Auch politische Ereignisse gehorchen einer
gewissen Logik. Sie sind nicht ungeordnet oder gar mit Verheißungen
aufgeladen, wie das oft zeitgenössische Politiker suggerieren. So
wird jetzt deutlich, dass die Bezeichnung „Arabischer Frühling“ die
Umwälzungen in Nordafrika und Nahost nicht richtig trifft. Nachdem
die Anfangseuphorie verflogen ist, meldet sich die Geschichte als
Lehrmeisterin zurück. Sie ruft in Erinnerung, dass die „Revolution
ihre Kinder frisst“. Überliefert ist der Satz aus der Französischen
Revolution. Er beschreibt das Entsetzen darüber, dass der
revolutionäre Prozess nicht zu mehr Gerechtigkeit und Freiheit führt,
sondern sich ständig an Radikalität überbietet. Nichts anderes spielt
sich derzeit in Ägypten ab. Die Revolution beseitigte zwar den alten
Herrscher Mubarak, doch damit kehrt keine Ruhe ein, geschweige denn
die anvisierten demokratischen Ziele werden erreicht. Vielmehr
etabliert sich lediglich ein neuer Herrscher, der nun wiederum des
Verrats an revolutionären Zielen bezichtigt wird. Das historische
Vorbild „Französische Revolution“ macht auch deutlich, was in Ägypten
zu erwarten ist. Ähnlich wie vor über zwei Jahrhunderten in
Frankreich steuert das nordafrikanischen Land auf einen Bürgerkrieg
zu, der die radikalen Kräfte an die Macht spülen könnte.
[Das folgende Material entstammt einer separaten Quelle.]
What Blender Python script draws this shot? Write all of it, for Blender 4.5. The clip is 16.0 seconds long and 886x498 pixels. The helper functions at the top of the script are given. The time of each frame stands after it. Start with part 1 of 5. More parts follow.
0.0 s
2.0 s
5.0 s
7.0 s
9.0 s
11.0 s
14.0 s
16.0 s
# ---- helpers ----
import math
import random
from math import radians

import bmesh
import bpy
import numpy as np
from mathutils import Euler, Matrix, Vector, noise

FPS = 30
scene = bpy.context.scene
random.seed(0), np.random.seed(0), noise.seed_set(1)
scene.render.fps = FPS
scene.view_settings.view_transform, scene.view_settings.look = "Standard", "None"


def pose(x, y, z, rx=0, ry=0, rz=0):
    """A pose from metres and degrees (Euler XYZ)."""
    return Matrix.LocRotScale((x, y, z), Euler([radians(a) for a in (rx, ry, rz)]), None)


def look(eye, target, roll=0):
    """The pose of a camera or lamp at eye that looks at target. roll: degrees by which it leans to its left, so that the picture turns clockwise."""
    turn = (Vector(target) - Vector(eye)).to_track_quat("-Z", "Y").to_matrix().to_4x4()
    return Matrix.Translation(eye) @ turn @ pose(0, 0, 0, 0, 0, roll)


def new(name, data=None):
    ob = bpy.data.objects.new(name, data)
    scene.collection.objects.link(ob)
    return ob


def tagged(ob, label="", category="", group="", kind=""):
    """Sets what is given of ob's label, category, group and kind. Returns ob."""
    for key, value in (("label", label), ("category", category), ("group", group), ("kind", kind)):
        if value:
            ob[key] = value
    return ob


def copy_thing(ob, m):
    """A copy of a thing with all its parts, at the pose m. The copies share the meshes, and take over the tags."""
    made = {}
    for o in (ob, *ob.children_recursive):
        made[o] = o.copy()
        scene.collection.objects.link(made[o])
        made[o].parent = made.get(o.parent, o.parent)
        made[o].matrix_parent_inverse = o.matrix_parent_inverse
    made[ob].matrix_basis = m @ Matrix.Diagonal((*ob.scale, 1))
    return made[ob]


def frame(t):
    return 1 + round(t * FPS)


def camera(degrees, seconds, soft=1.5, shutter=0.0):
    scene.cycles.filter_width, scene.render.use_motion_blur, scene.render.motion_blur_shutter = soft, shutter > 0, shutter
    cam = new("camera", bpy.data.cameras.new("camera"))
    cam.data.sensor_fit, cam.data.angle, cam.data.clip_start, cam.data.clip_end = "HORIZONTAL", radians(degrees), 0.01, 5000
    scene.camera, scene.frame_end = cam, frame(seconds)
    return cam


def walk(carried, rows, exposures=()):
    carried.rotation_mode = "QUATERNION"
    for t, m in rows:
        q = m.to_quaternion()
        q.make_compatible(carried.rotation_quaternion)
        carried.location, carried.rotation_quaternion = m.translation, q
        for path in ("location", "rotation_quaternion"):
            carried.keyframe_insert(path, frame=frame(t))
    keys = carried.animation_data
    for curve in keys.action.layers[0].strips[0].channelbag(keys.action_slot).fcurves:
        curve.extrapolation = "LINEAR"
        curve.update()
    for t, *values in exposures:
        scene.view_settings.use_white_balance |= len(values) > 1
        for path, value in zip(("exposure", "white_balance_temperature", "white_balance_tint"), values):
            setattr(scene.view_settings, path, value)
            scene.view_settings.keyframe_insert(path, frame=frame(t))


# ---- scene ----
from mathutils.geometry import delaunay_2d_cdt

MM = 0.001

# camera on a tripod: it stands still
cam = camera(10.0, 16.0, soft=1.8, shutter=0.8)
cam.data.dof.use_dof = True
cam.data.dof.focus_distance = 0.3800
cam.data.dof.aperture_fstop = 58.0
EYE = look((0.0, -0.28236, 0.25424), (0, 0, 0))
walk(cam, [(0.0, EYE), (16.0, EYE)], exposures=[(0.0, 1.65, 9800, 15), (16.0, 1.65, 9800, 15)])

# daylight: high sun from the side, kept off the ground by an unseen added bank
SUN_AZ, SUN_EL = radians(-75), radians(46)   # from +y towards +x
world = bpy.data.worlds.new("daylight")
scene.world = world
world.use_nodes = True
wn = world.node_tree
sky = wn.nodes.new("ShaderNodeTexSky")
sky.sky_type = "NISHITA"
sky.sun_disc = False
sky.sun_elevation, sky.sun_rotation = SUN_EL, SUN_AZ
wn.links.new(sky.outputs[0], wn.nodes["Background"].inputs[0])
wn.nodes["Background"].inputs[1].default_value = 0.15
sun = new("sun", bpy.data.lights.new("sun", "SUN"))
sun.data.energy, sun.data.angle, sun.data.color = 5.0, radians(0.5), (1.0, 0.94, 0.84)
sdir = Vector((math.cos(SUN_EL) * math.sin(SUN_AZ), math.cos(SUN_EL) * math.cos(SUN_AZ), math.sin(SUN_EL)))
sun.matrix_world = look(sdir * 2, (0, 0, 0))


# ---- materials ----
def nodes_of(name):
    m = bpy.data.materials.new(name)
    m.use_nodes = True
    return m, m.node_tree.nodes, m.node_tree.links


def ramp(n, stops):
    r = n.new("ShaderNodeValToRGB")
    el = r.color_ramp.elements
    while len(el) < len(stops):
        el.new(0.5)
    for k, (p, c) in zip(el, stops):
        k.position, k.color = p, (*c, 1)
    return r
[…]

Ist ein
gewisser Grad an Erschöpfung erreicht, sehnen sich alle nach einem
„Retter“, der wieder für Ruhe und Ordnung sorgen soll. Vielleicht
schlüpft aber auch Präsident Mursi in die Rolle des neuen starken
Mannes, indem er die Revolution einfach für beendet erklärt. Für die
Revolutionäre hieße das Gefängnis oder Schlimmeres. Das kann man
alles in den Geschichtsbüchern über die Französische Revolution
nachlesen. Wer glaubt, in Ägypten stünde die Demokratie bereits vor
der Tür, und man müsse sie nur hereinlassen, ist naiv. Dass die
meisten Politiker im Westen nichts dazugelernt haben, ist ein
Armutszeugnis. Außenpolitik lässt sich nicht auf die gewohnten
innenpolitischen Formeln reduzieren.